Al-Liqa’ Center for Religious and Heritage Studies in the Holy Land (the Galilee Branch)

And

The Jerusalem Center for Jewish – Christian Relations (JCJGR)

Jerusalem

 

Nes Ammim Resort and Guest House

Friday and Saturday, 9-10 March 2007

Conference program
 Photo album

A conference was held at the Nes Ammim Resort and Guest House entitled “Our Composite Identities and Dialogue.” Taking part in this joint conference were Al-Liqa’ Center / (Galilee Branch) and the Jerusalem Center for Jewish – Christian Relations (JCJGR). Conferees, from both organizations, discussed composite identities and methods of reading the Bible in the land of the Bible.

 

Opening greetings by Dr. Geries S. Khoury, Director of AL-Liqa’ Center, and Daniel Rossing, Director of Jerusalem Center for Jewish – Christian Relations, inaugurated this joint conference. This was followed by two lectures on reading of Bible in the Holy Land and the impact of identity on this reading by Zahava Nweberger, representing a Jewish view, and Dr. Geries S. Khoury, representing a Christian Arab view. Zahava, in addition stressed how her personal and communal identity influences the way she interprets the Bible. On his part Dr. Geries critized the Jewish reading of the Bible and the potential negative aspects of such a reading giving as an example the Book of Psalm 121 which is considered a great challenge to Palestinians, as they raise their eyes to the mountains and see Israeli colonial settlements expropriating their land.
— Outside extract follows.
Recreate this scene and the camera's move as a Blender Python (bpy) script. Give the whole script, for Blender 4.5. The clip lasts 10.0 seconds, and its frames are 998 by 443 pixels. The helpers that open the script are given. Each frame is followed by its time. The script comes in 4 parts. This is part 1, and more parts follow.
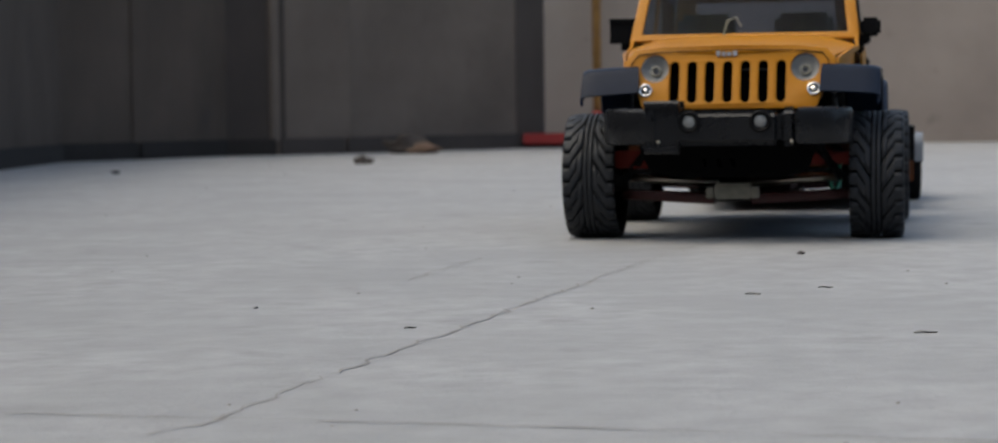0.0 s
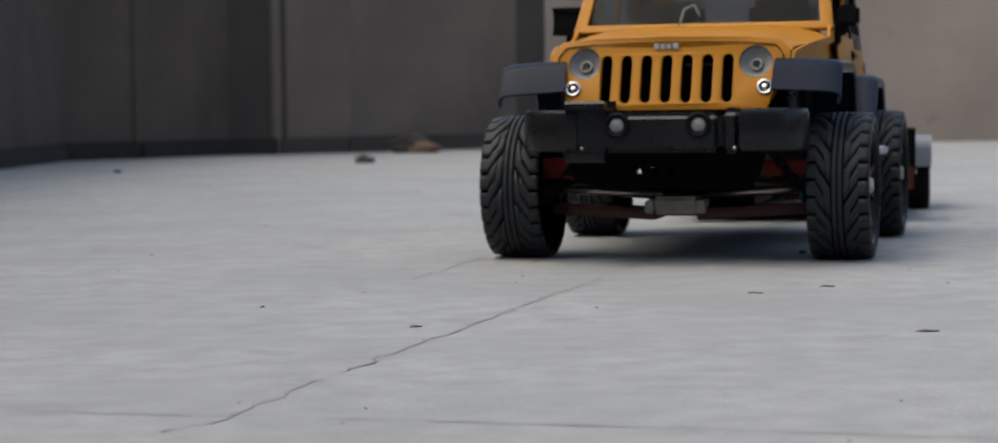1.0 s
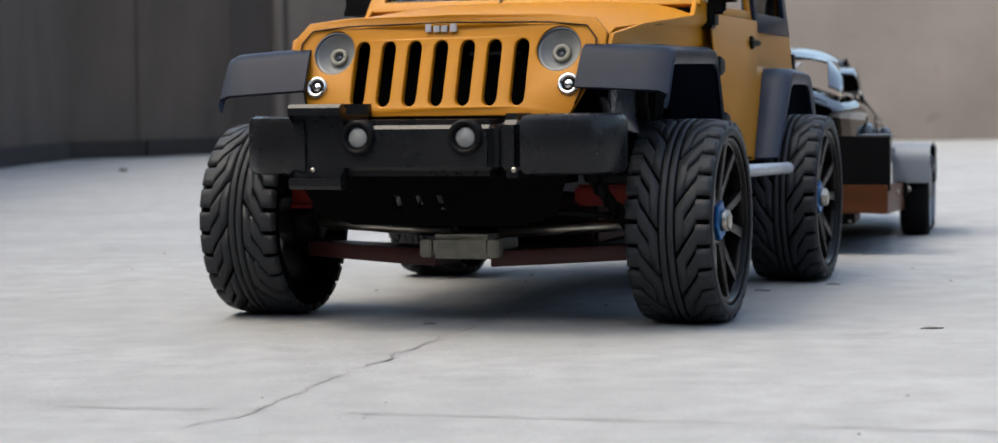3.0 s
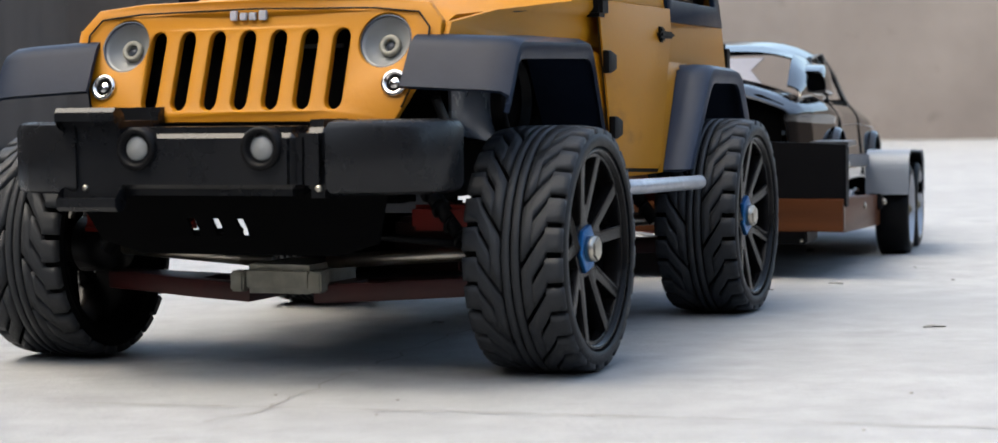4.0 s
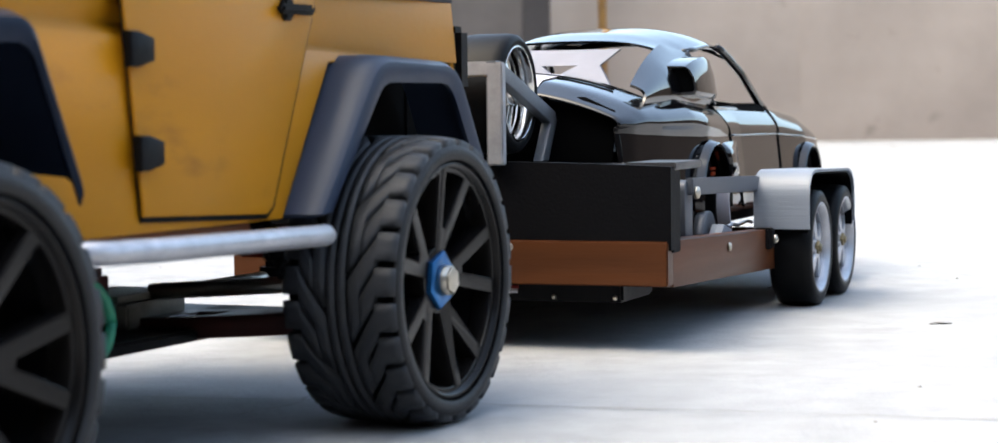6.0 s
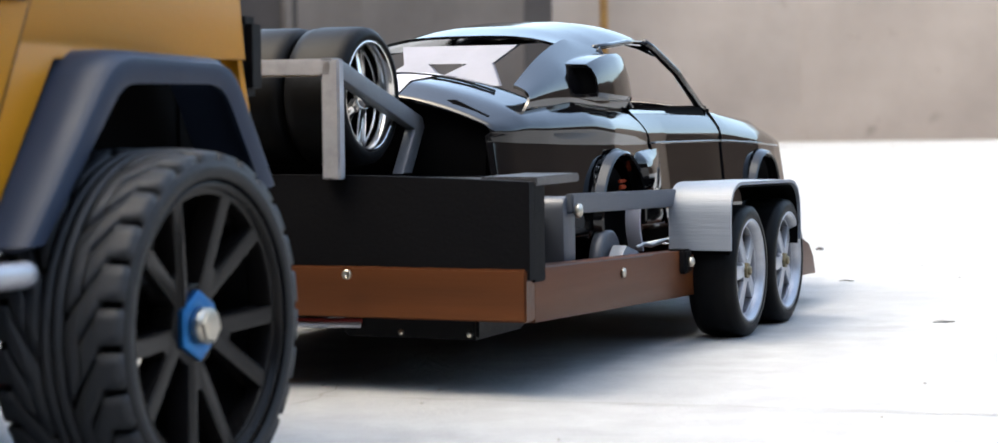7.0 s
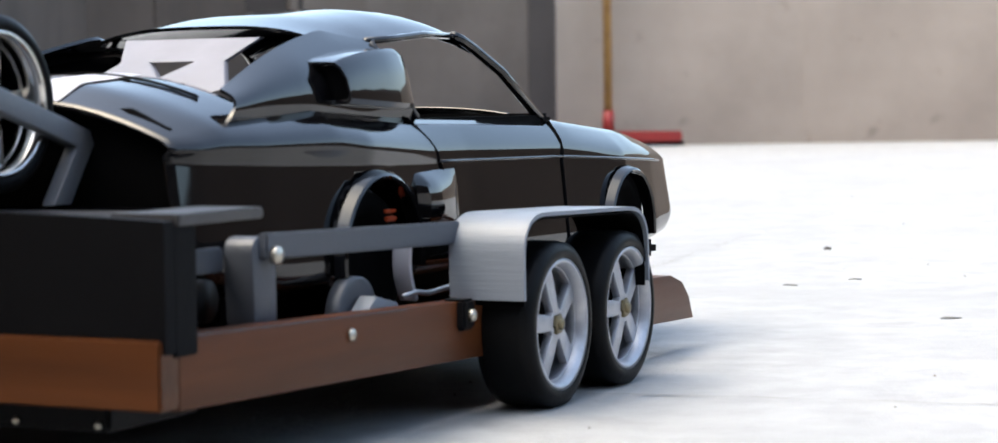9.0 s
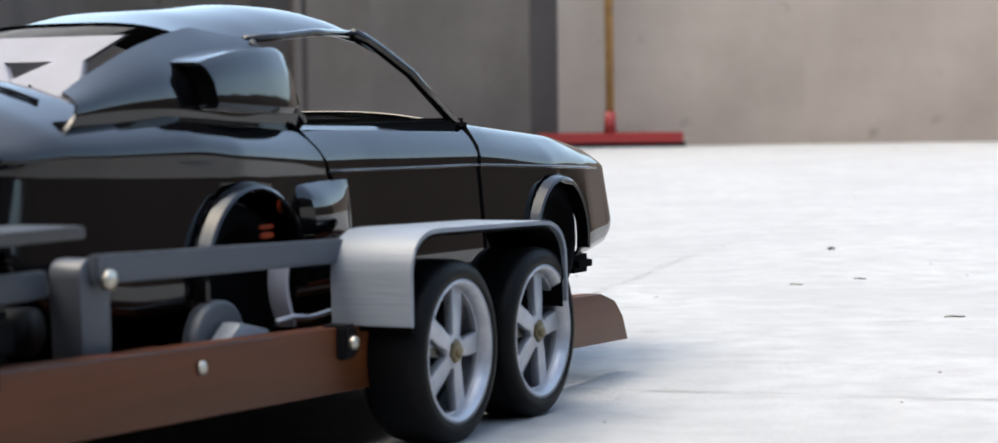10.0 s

Is this the God of love and mercy who sides with one party against the other? Is this the God that gives land to a particular people at the expense of other people? Dr. Khoury’s lecture generated heated discussions.

 

In the second day of the conference participants were divided into small working groups to discuss in details the issue of identity and its impact on citizenship in the Jewish state and the conflicts resulting from discrimination against non – Jewish citizens, and especially the Arabs.

 

In the ensuing discussions ways to read the Bible were focused upon. The Christian Arab group reiterated the need to separate the religious from the political reading while the Jewish group stressed that in their reading, it is clear that God’s promised the Land of Israel to the Jews only.

 

Summarizing the study day, the two groups stressed the importance and vitality of dialogue despite the differences. Dialogue is the only approach that is human and civilizational. Furthermore, the two centers agreed to continue holding such meetings. This study day is being held second year in a raw.